AT40 Archives: "The Streak" by Ray Stevens.  At the time, AT40 was counting down the #1 songs of the 1970's, so we're treated to three #1's from 1974 during this countdown; this is the first of those three, from May of that year.  Miller proclaims that it was the 100th #1 song of the decade.  A classic novelty tune.  I loved it in '74, my sons loved it thirty years later, and I'll still hear my wife yell, "Don't look, Ethel!!" from time to time.  In the absence of any photographic evidence, this writer strongly denies any allegations that he has ever participated in any streaking activities.

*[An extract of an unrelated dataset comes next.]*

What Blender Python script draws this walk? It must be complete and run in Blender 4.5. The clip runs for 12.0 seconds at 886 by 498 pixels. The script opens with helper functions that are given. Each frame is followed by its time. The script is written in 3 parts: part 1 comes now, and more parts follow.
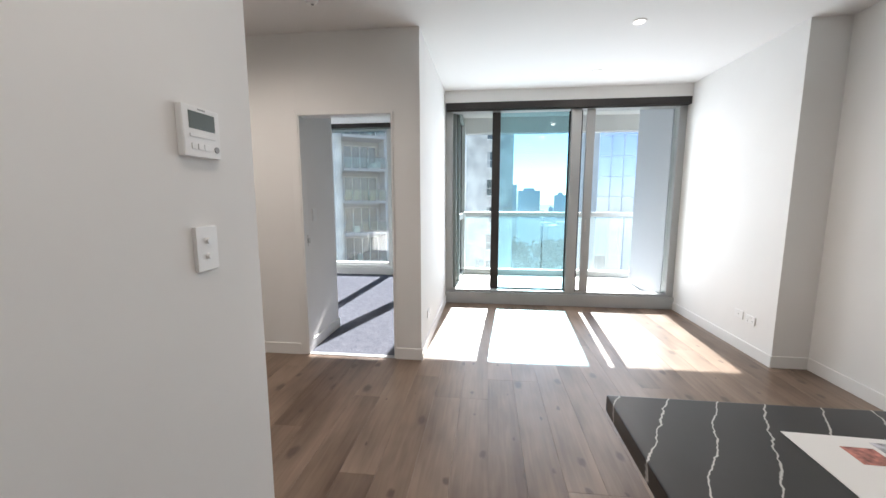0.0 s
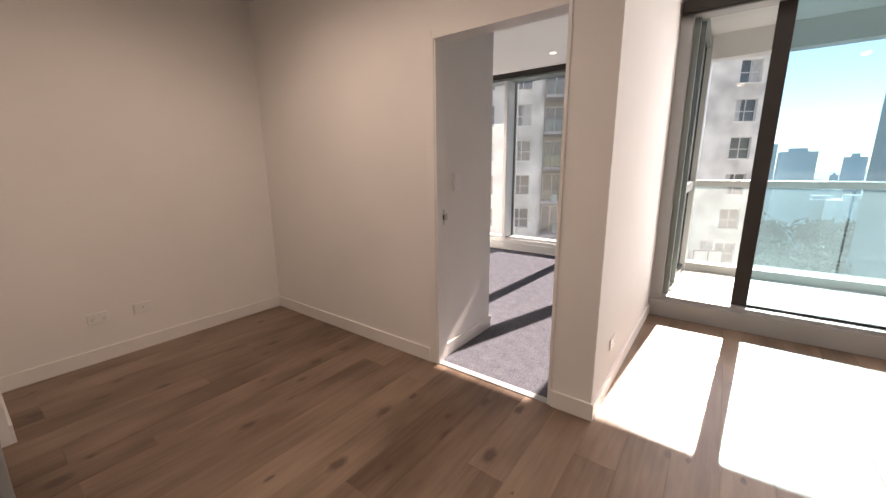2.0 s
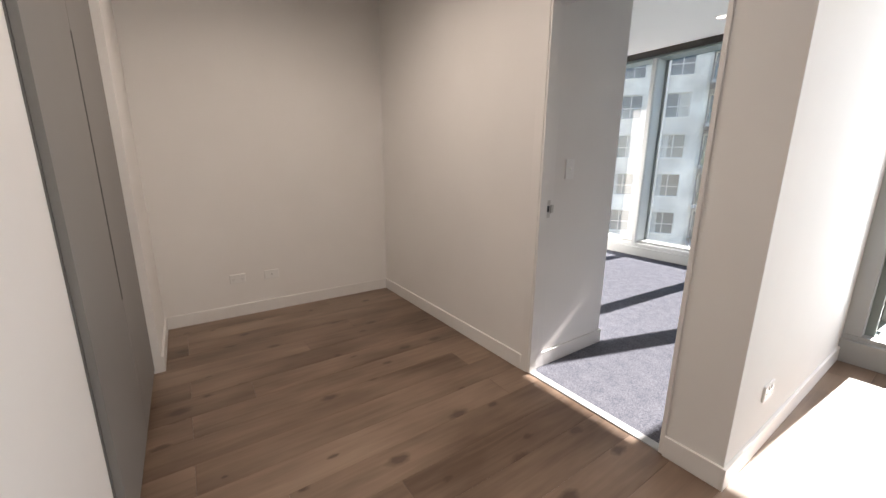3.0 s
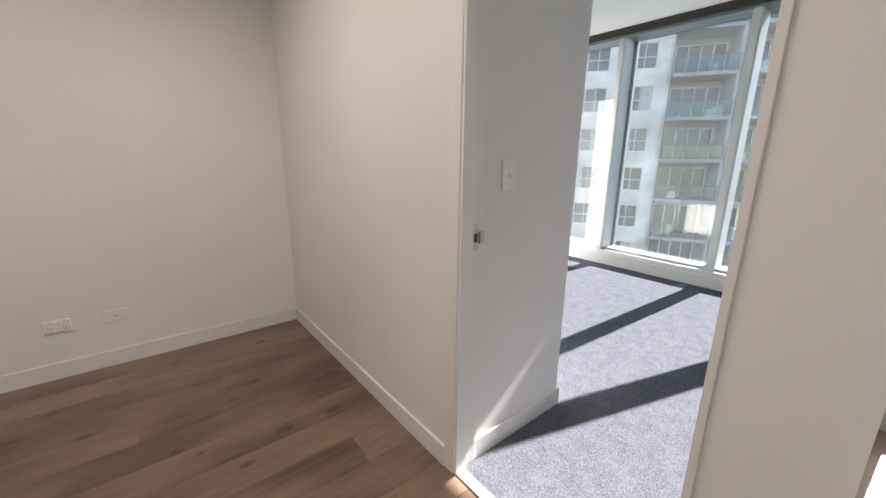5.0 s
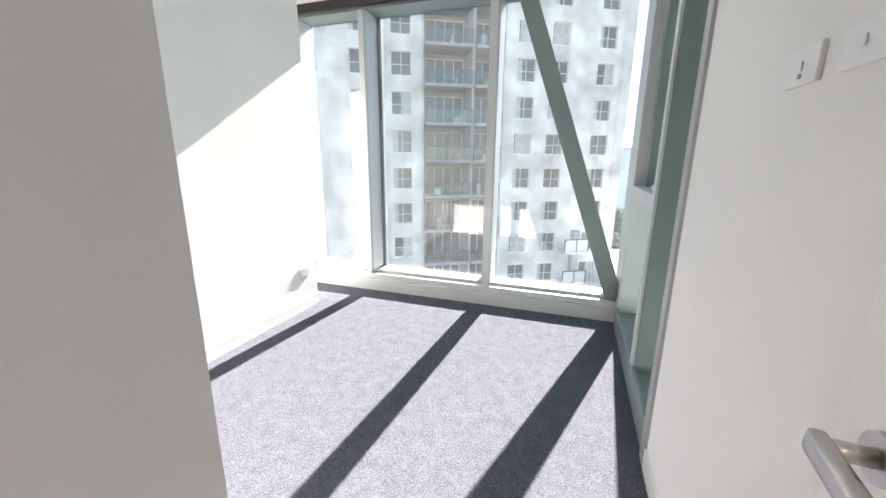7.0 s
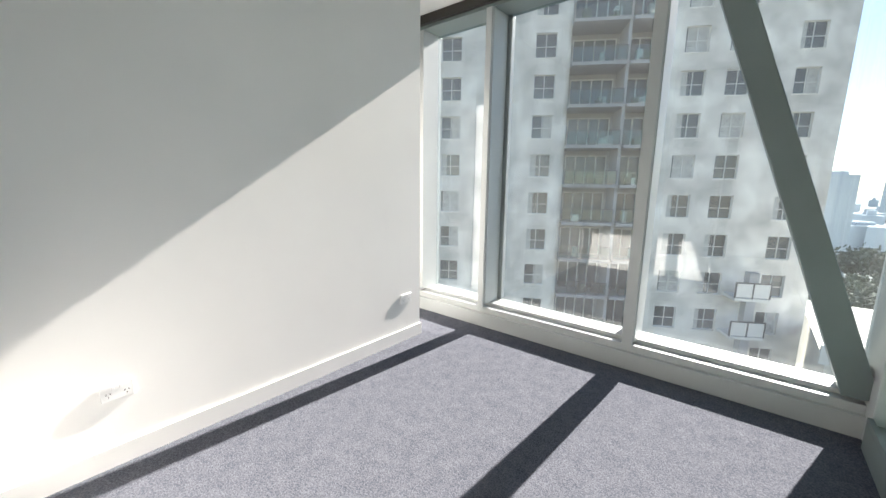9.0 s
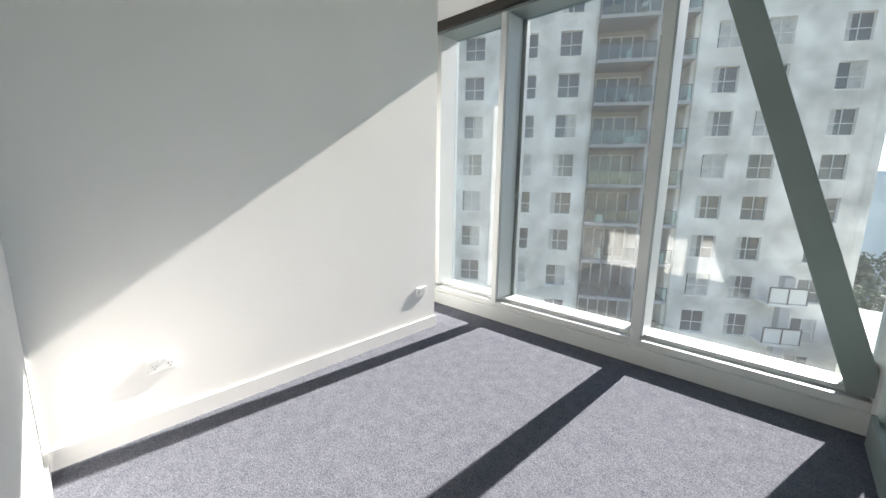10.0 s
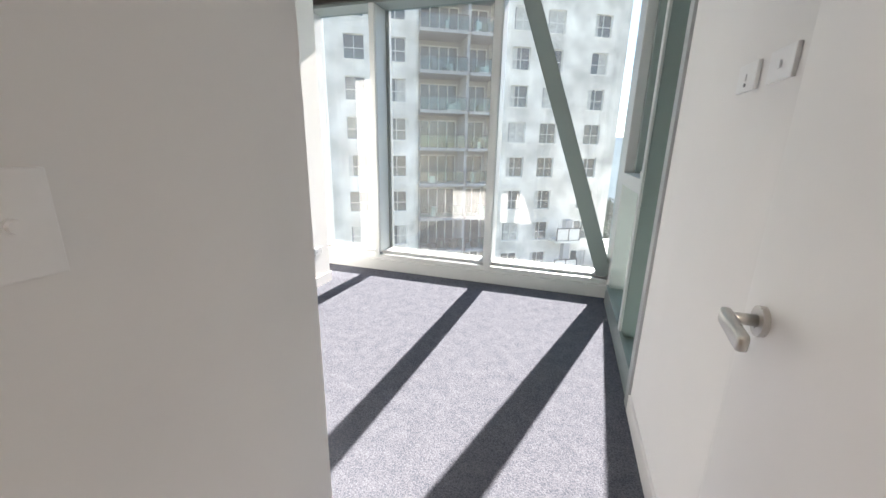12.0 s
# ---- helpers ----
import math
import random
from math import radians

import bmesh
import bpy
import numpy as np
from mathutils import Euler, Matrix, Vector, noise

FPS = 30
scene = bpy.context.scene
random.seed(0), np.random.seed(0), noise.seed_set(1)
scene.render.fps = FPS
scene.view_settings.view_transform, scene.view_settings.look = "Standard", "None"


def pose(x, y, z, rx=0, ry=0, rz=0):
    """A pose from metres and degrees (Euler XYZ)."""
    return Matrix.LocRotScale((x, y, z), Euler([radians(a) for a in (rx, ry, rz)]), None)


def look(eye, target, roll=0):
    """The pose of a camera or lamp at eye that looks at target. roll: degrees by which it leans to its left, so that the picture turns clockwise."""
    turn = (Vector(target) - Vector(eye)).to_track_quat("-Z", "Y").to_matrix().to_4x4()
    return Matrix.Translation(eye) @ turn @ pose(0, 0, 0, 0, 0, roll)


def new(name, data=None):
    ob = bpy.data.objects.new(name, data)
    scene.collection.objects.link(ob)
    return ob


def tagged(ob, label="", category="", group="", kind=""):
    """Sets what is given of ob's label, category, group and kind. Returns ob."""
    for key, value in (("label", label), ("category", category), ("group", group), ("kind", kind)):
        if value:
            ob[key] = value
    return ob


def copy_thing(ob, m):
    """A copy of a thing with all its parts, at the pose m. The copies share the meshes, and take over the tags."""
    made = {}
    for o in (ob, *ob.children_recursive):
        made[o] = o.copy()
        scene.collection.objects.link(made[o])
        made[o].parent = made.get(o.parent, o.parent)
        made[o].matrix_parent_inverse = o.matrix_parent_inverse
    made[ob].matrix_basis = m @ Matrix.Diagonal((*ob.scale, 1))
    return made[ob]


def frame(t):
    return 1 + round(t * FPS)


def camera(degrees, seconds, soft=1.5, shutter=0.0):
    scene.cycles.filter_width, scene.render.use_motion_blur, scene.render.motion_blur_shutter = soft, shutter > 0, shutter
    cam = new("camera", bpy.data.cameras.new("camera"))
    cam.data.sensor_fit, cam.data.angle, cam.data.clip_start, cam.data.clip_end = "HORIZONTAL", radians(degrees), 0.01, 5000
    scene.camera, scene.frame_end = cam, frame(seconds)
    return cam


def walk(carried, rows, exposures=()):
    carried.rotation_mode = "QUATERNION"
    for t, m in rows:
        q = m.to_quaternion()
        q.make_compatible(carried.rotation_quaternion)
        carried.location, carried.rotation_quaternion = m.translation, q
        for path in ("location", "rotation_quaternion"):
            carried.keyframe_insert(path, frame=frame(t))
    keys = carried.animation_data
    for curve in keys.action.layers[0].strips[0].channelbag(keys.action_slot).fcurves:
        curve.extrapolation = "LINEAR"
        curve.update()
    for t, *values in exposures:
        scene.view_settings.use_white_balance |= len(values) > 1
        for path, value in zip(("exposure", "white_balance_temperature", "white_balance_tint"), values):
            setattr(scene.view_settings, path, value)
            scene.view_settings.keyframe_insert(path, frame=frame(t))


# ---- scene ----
cam = camera(99.3, 12.0)
PATH = [
    (0, (-0.002, -0.096, 1.39), (-0.234, 1.873, 1.129), 0.0),
    (0.5, (0.02, 0.24, 1.396), (-0.301, 2.192, 1.101), -0.1),
    (1, (-0.025, 0.574, 1.395), (-0.561, 2.473, 1.069), -0.4),
    (1.5, (-0.065, 0.861, 1.378), (-0.885, 2.648, 1.014), -0.2),
    (2, (-0.12, 1.081, 1.351), (-1.282, 2.652, 0.925), -0.5),
    (2.5, (-0.158, 1.223, 1.285), (-1.623, 2.517, 0.862), 0.1),
    (2.7, (-0.144, 1.272, 1.278), (-1.689, 2.469, 0.852), 0.2),
    (4.3, (-0.249, 1.74, 1.322), (-1.92, 2.731, 0.847), 0.6),
    (4.5, (-0.349, 1.822, 1.33), (-1.984, 2.868, 0.85), 0.6),
    (5, (-0.597, 2.111, 1.324), (-2.103, 3.336, 0.841), 0.7),
    (5.5, (-0.832, 2.408, 1.317), (-2.163, 3.822, 0.84), 0.7),
    (6, (-0.973, 2.712, 1.334), (-2.019, 4.344, 0.842), 0.9),
    (6.5, (-1.022, 3.025, 1.344), (-1.75, 4.826, 0.871), 0.9),
    (6.7, (-1.034, 3.145, 1.351), (-1.668, 4.982, 0.876), 0.5),
    (8.3, (-1.159, 3.875, 1.295), (-2.014, 5.641, 0.909), 0.5),
    (8.5, (-1.218, 3.879, 1.294), (-2.196, 5.582, 0.917), 0.7),
    (9, (-1.202, 3.911, 1.273), (-2.448, 5.435, 0.924), 0.8),
    (9.5, (-1.132, 3.907, 1.269), (-2.483, 5.341, 0.923), 0.9),
    (10, (-1.063, 3.846, 1.264), (-2.397, 5.294, 0.912), 0.9),
    (10.5, (-1.042, 3.714, 1.272), (-2.22, 5.281, 0.876), 0.9),
    (11, (-1.076, 3.511, 1.272), (-1.97, 5.239, 0.81), 1.0),
    (11.5, (-1.074, 3.286, 1.303), (-1.786, 5.083, 0.788), 1.0),
    (12, (-1.071, 3.039, 1.336), (-1.662, 4.876, 0.813), 1.1),
]
EXPOSURES = [
    (0, 2.35, 6150, 12), (1.0, 2.15, 6850, 18), (1.5, 2.0, 7300, 22), (2.0, 2.1, 7600, 26), (2.5, 2.3, 6800, 20), (2.7, 2.34, 6700, 18), (4.5, 2.45, 6400, 13),
    (5.5, 2.55, 6500, 16), (6.5, 2.78, 6600, 15), (8.5, 2.08, 6750, 12), (9.5, 2.0, 6600, 11), (10.5, 2.06, 6700, 12), (11.2, 2.32, 6800, 14), (12, 2.6, 6750, 14),
]
walk(cam, [(t, look(eye, target, roll)) for t, eye, target, roll in PATH], EXPOSURES)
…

#32: "It Must Be Love" by Alton McClain & Destiny.  I don't remember this disco tune.  Reminds me more than a little of "Best of My Love" by The Emotions. I likes and can't believe it didn't chart higher. It hit #25 on the disco charts, but at #32, this was the song's peak chart position during its 4 weeks in the Top 40.

#31: "(If Loving You is Wrong) I Don't Want to be Right" by Barbara Mandrell.  Country's not really my thing, but the song is soft rock crossover-ish enough that I like it good enough.  Despite her success on the country charts, this was Mandrell's only appearance on the Top 40.  This was the song's peak chart position on the Top 40, but it reached #1 on the country chart and #6 on the Adult Contemporary chart.

More to come...


  1. The only one I was not very familiar with was #32.

  2. I can tell from the first ten songs plus ancillaries that this is gonna be my kind of Top 40, one in which I like almost all of the songs. Looking forward to the next few days as this thing unwinds... This one might be worth a Hot 100 playlist!

    Seems Spotify is also unfamiliar with #32, Martin.

  3. Major flashbacks to my first summer on the radio. Looking forward to the rest.